* _What you need to do_
Reproduce the listing exactly and skip over any pictures.

* _Data block_
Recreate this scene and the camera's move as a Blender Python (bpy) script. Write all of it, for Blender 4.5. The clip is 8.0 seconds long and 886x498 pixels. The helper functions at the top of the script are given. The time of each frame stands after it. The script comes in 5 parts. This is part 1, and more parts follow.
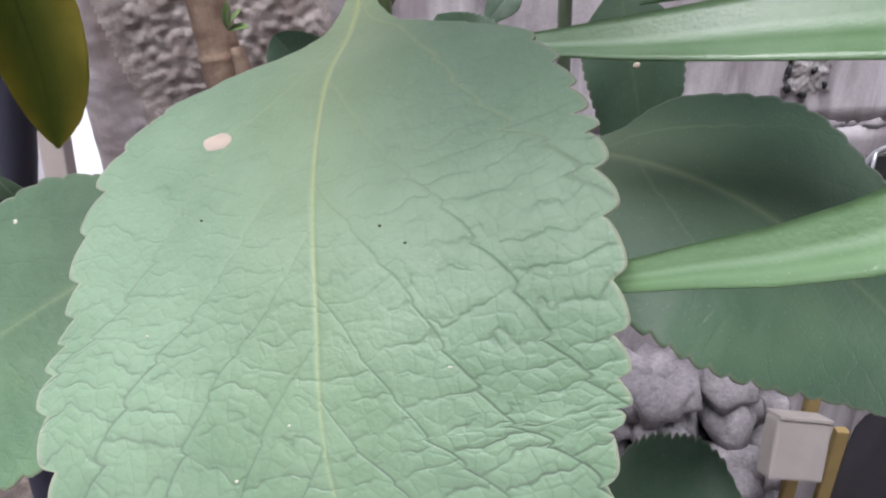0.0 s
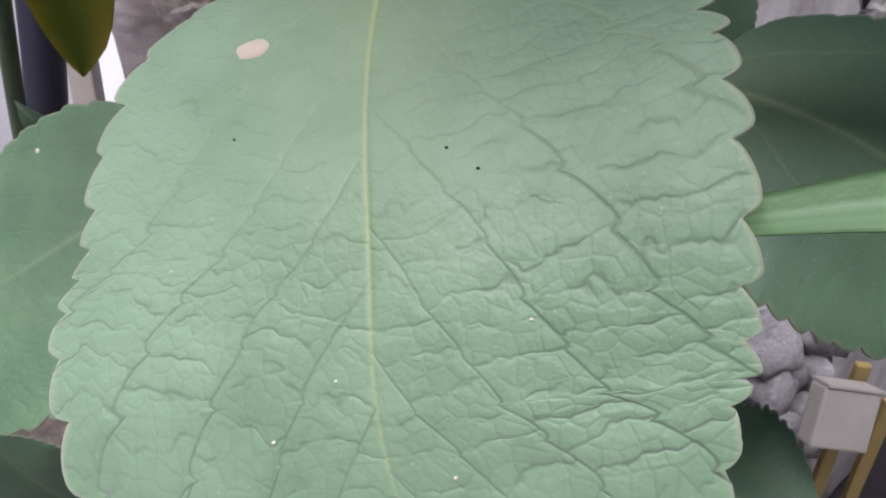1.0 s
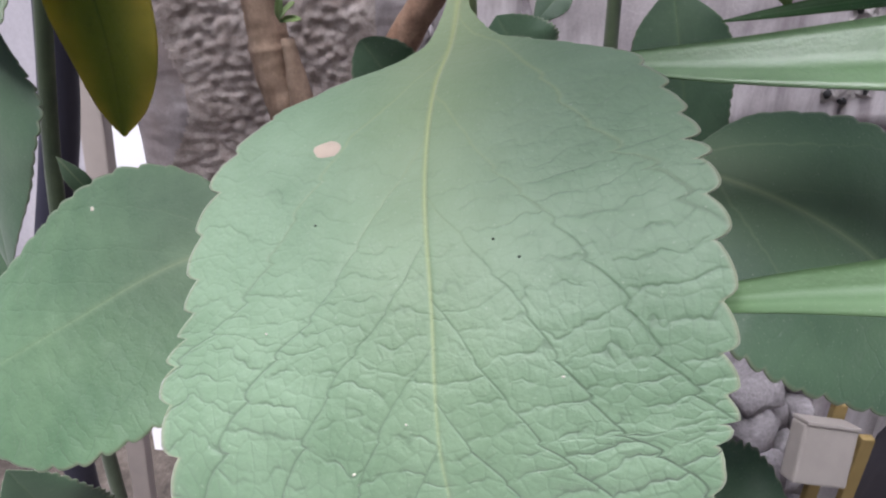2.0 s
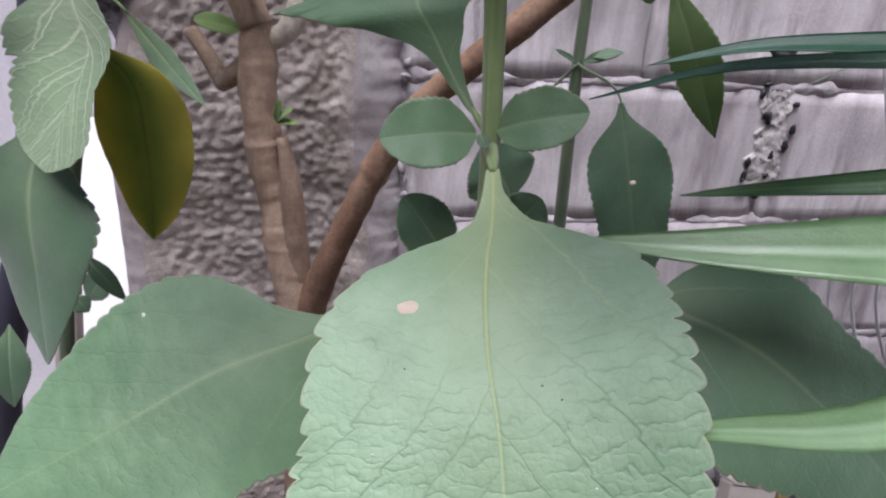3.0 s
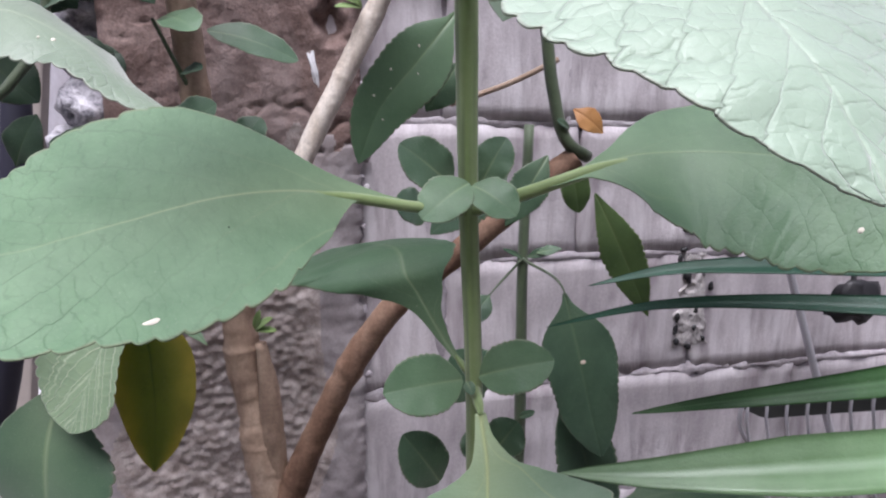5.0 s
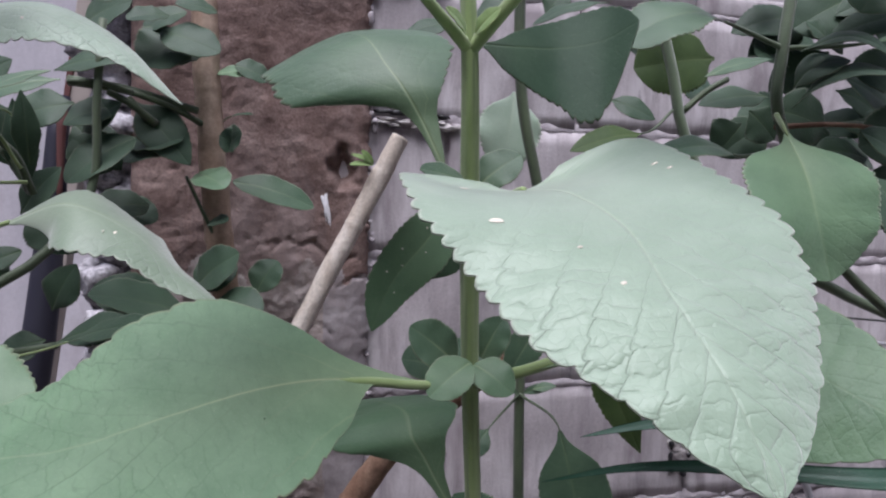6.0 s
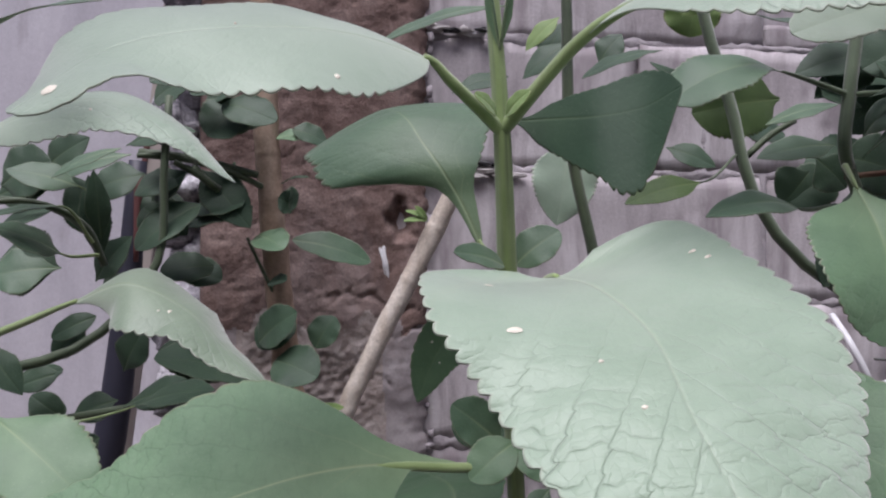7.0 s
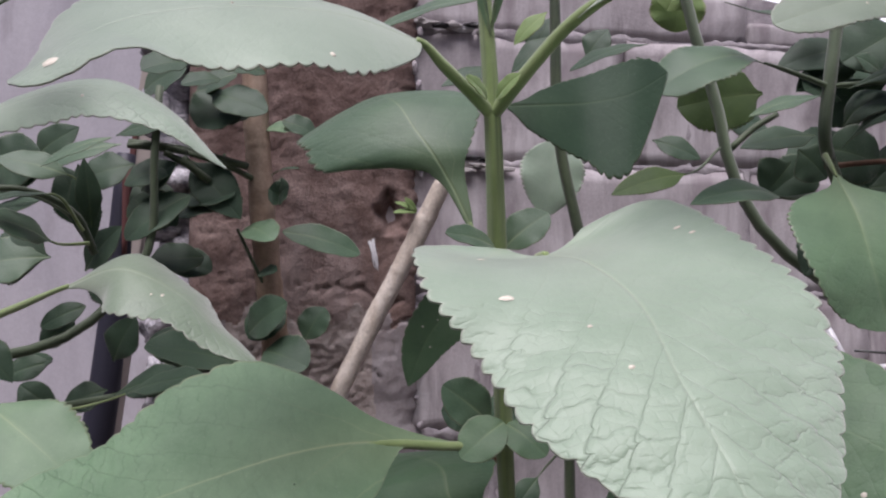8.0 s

* _Answer to the exercise_
Recreate this scene and the camera's move as a Blender Python (bpy) script. Write all of it, for Blender 4.5. The clip is 8.0 seconds long and 886x498 pixels. The helper functions at the top of the script are given. The time of each frame stands after it. The script comes in 5 parts. This is part 1, and more parts follow.
0.0 s
1.0 s
2.0 s
3.0 s
5.0 s
6.0 s
7.0 s
8.0 s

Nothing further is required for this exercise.